Thursday, September 16, 2021

Closure of Foreign Owned Chinese Shipyard Sees Street Protests and Possible Political Come Back

Twenty Five Years After Original Deal Company Pulls Out
Shipping News Feature

CHINA – SOUTH KOREA – Whilst the old guard of international ship builders have looked on jealously as virtually the entire industry defected to Asia, it seems all is not well, at least in one part of that market.

Flexibility, politics and profits are all contributory factors in a chilling of relationships which sees Samsung Heavy Industries, a perennial loss maker, close its Ningbo shipyard, the first such establishment ever opened in China by a foreign entity.

Time has caught up with the yard which is geared up to produce older style vessels rather than the current demand for environmentally advanced ships such as LNG carriers. In recent years the South Koreans have shipped raw materials, duty free, into China with the Ningbo facility building these into modular units which were returned to Korea for assembly into vessels.

Recently the Chinese authorities have apparently been pressing for a higher proportion of home supplied raw materials to go into the constructions, something strongly resisted by Samsung. Meanwhile the company has taken the view that a return to profitability means consolidation at home and South Korea is set to surpass annual Chinese ship production within months.

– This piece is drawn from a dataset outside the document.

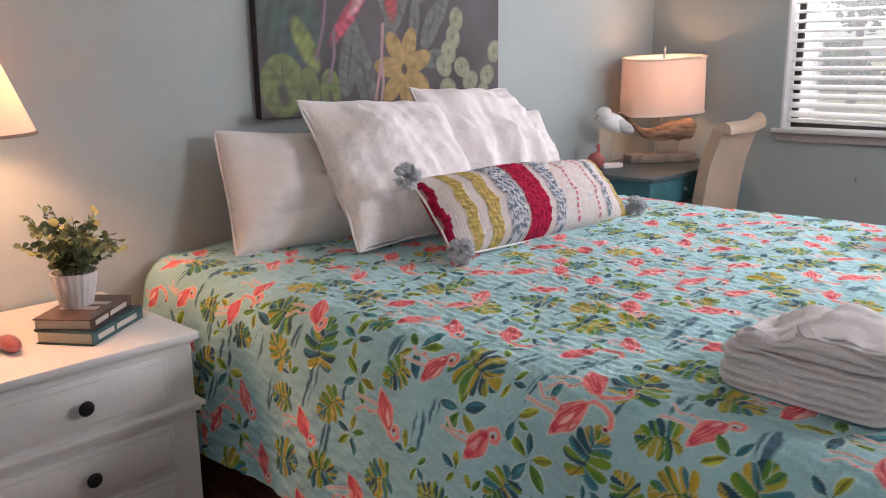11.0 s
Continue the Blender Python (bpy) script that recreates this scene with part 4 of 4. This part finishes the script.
# ---- canvas painting over the bed ----
def painting():
    y0, y1, z0, z1 = 2.163, 3.427, 1.056, 1.96
    o = thing("canvas_painting", (XL, (y0 + y1) / 2, z0), "dark canvas painting of pink wading birds, lily pads and blossoms", "painting")
    part("stretcher", boxes((XL + 0.001, XL + 0.034, y0, y1, z0, z1), bevel=0.003), CANVASEDGE, o)
    s, r = np.meshgrid(np.arange(0, y1 - y0 - 0.003, 0.0045), np.arange(0, z1 - z0 - 0.003, 0.0045))
    c = np.empty(s.shape + (3,))
    c[:] = (0.07, 0.058, 0.064)
    c *= (1 + 0.25 * waves(s * 3, r * 3, 2))[..., None]

    def dab(x, y, a, b, turn, tone, soft=0.12, streak=0.2, seed=0):
        cs, sn = math.cos(turn), math.sin(turn)
        p, q = (s - x) * cs + (r - y) * sn, -(s - x) * sn + (r - y) * cs
        d = np.hypot(p / a, q / b)
        m = np.clip((1 - d) / soft, 0, 1)[..., None]
        k = np.clip(1 + 0.6 * streak * waves(p * 14, q * 22, seed, 6), 0.4, 1.6)[..., None]
        c[:] = c * (1 - m) + np.clip(np.array(tone) * k, 0, 1) * m

    dab(0.11, 0.38, 0.16, 0.27, 0.5, (0.05, 0.085, 0.075), 0.25, 0.3, 1)
    dab(0.2, 0.25, 0.045, 0.12, 0.5, (0.2, 0.24, 0.06), 0.35, 0.5, 2)
    for x, y, a, b in ((0.095, 0.109, 0.098, 0.115), (0.205, 0.09, 0.052, 0.085), (0.305, 0.085, 0.05, 0.085), (0.5, 0.05, 0.04, 0.08)):
        dab(x, y, a, b, 0.05, (0.15, 0.19, 0.06), 0.07, 0.3, int(x * 90))
        dab(x, y - 0.03, a * 0.3, b * 0.5, 0.1, (0.08, 0.08, 0.06), 0.5, 0.3, int(x * 70))
        for k in (-0.7, 0.0, 0.7):
            dab(x + 0.45 * a * math.sin(k), y + 0.5 * b * math.cos(k), 0.05 * a, 0.42 * b, -k, (0.1, 0.11, 0.05), 0.7)
    for x, y, a, b, t in ((0.4, 0.2, 0.05, 0.15, -0.2), (0.47, 0.14, 0.05, 0.16, 0.2), (0.635, 0.36, 0.04, 0.12, -0.6), (0.74, 0.35, 0.03, 0.1, -0.1), (0.835, 0.33, 0.045, 0.11, -0.5),
                          (0.9, 0.42, 0.035, 0.1, -0.3), (0.58, 0.42, 0.03, 0.12, 0.3), (0.85, 0.2, 0.07, 0.04, 0.2), (0.96, 0.56, 0.06, 0.14, -0.5), (0.78, 0.5, 0.05, 0.09, -0.2)):
        dab(x, y, a, b, t, (0.13, 0.135, 0.125), 0.12, 0.35, int(x * 55))
        dab(x, y, a * 0.12, b * 0.85, t, (0.07, 0.07, 0.068), 0.6)
    for k, (x, y) in enumerate(((0.985, 0.36), (0.965, 0.287), (0.938, 0.228), (0.909, 0.17), (1.02, 0.165), (0.931, 0.08), (1.072, 0.108), (1.184, 0.13), (1.15, 0.05), (1.23, 0.23))):
        dab(x, y, 0.043, 0.052, 0.3 * k, (0.3, 0.31, 0.2), 0.1, 0.2, k)
        dab(x, y, 0.012, 0.016, 0, (0.2, 0.22, 0.11), 0.6)
    for k in range(7):
        a = 0.35 + k * 0.9
        dab(0.68 + 0.085 * math.cos(a), 0.16 + 0.095 * math.sin(a), 0.076, 0.04, a, (0.42, 0.27, 0.085), 0.08, 0.25, k + 3)
    dab(0.68, 0.16, 0.018, 0.02, 0, (0.1, 0.06, 0.03), 0.5)
    dab(0.405, 0.36, 0.16, 0.036, 0.85, (0.5, 0.06, 0.11), 0.4, 0.6, 4)
    dab(0.45, 0.41, 0.09, 0.024, 0.85, (0.65, 0.3, 0.33), 0.5, 0.6, 5)
    dab(0.61, 0.46, 0.045, 0.14, 0.1, (0.4, 0.04, 0.05), 0.4, 0.4, 6)
    for x0, y0_, x1, y1_, tone in ((0.3, 0.45, 0.245, 0.2, (0.2, 0.12, 0.16)), (0.33, 0.3, 0.3, 0.12, (0.22, 0.14, 0.18)), (0.57, 0.33, 0.525, 0.05, (0.5, 0.26, 0.28)), (0.56, 0.2, 0.55, 0.02, (0.45, 0.3, 0.3))):
        d, _ = near_line(s, r, [(x0, y0_), ((x0 + x1) / 2 + 0.012, (y0_ + y1_) / 2), (x1, y1_)])
        m = np.clip((0.009 - d) / 0.004, 0, 1)[..., None]
        c[:] = c * (1 - m) + np.array(tone) * m
    g = np.stack([np.full(s.shape, XL + 0.0365), y0 + 0.0015 + s, z0 + 0.0015 + r], -1)
    sheet("canvas", g, c * 0.7, ART, o)


painting()


# ---- gilt framed picture in the hall ----
def framed_picture():
    y0, y1, z0, z1, x = -0.34, 0.466, 1.083, 1.95, XH
    o = thing("framed_picture", (x, (y0 + y1) / 2, z0), "dark picture behind glass in a stepped gold frame", "picture")
    prof = ((0.0, 0.007, 0.019), (0.007, 0.0125, 0.014), (0.0125, 0.016, 0.018), (0.016, 0.0215, 0.013), (0.0215, 0.026, 0.0155), (0.026, 0.03, 0.009))
    for name, horizontal, far in (("frame_rail", True, False), ("frame_rail", True, True), ("frame_rail", False, False), ("frame_rail", False, True)):
        bm = bmesh.new()
        pts = []
        for d0, d1, h in prof:
            pts += [(d0 + 0.0005, h), (d1 - 0.0005, h)]
        pts = [(0.0, 0.001)] + pts + [(0.030, 0.001)]
        rings = []
        for end in (0, 1):
            ring = []
            for d, h in pts:
                if horizontal:
                    yy = (y0 + d) if end == 0 else (y1 - d)
                    zz = (z1 - d) if far else (z0 + d)
                else:
                    zz = (z0 + d) if end == 0 else (z1 - d)
                    yy = (y1 - d) if far else (y0 + d)
                ring.append(bm.verts.new((x + h, yy, zz)))
            rings.append(ring)
        for k in range(len(pts) - 1):
            bm.faces.new((rings[0][k], rings[0][k + 1], rings[1][k + 1], rings[1][k]))
        bm.faces.new(rings[0])
        bm.faces.new(rings[1][::-1])
        bmesh.ops.recalc_face_normals(bm, faces=bm.faces)
        part(name, bm, GOLD, o, smooth=False)
    part("picture", boxes((x + 0.001, x + 0.006, y0 + 0.028, y1 - 0.028, z0 + 0.028, z1 - 0.028), bevel=0), NAVY, o, "glossy navy picture surface", smooth=False)
    part("picture_field", boxes((x + 0.0062, x + 0.0072, y0 + 0.12, 0.362, 1.162, z1 - 0.12), bevel=0), MATBOARD, o, smooth=False)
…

Add to this mix that Ningbo has lost money for Samsung of late and the decision was made to shift any useful materials to another China based facility and shut up shop, a decision that has not gone down well with the Chinese authorities, and particularly the workers who were due to sign redundancy agreements this week.

Instead many of the near 5,000 strong workforce demonstrated outside the yard, refusing to sign and demanding better terms as they videoed the event. The company offer, allegedly a month’s pay for each full year worked plus three extra months, has been rejected by staff, many of whom have more than a decade of service.

It has been said that the local authorities have already signed an agreement with Samsung to take on the 200 acre site for redevelopment as the area becomes part of the surrounding chemical industry complex. Samsung first opened the site in 1995 but the latest news comes as China state control undertakes the merging of the country’s two biggest shipbuilders.

The country’s two largest ship builders, China Shipbuilding Industry Corp. (CSIC) and China State Shipbuilding Corp. (CSSC), and presumably their various subsidiary companies, will be merged under the massive China Shipping Group banner in a plan passed by state authorities which own all three parties.

Now it remains to be seen, not only how strike action by the Ningbo workers is dealt with, but what effect the overall situation has on Chinese/Korean relations.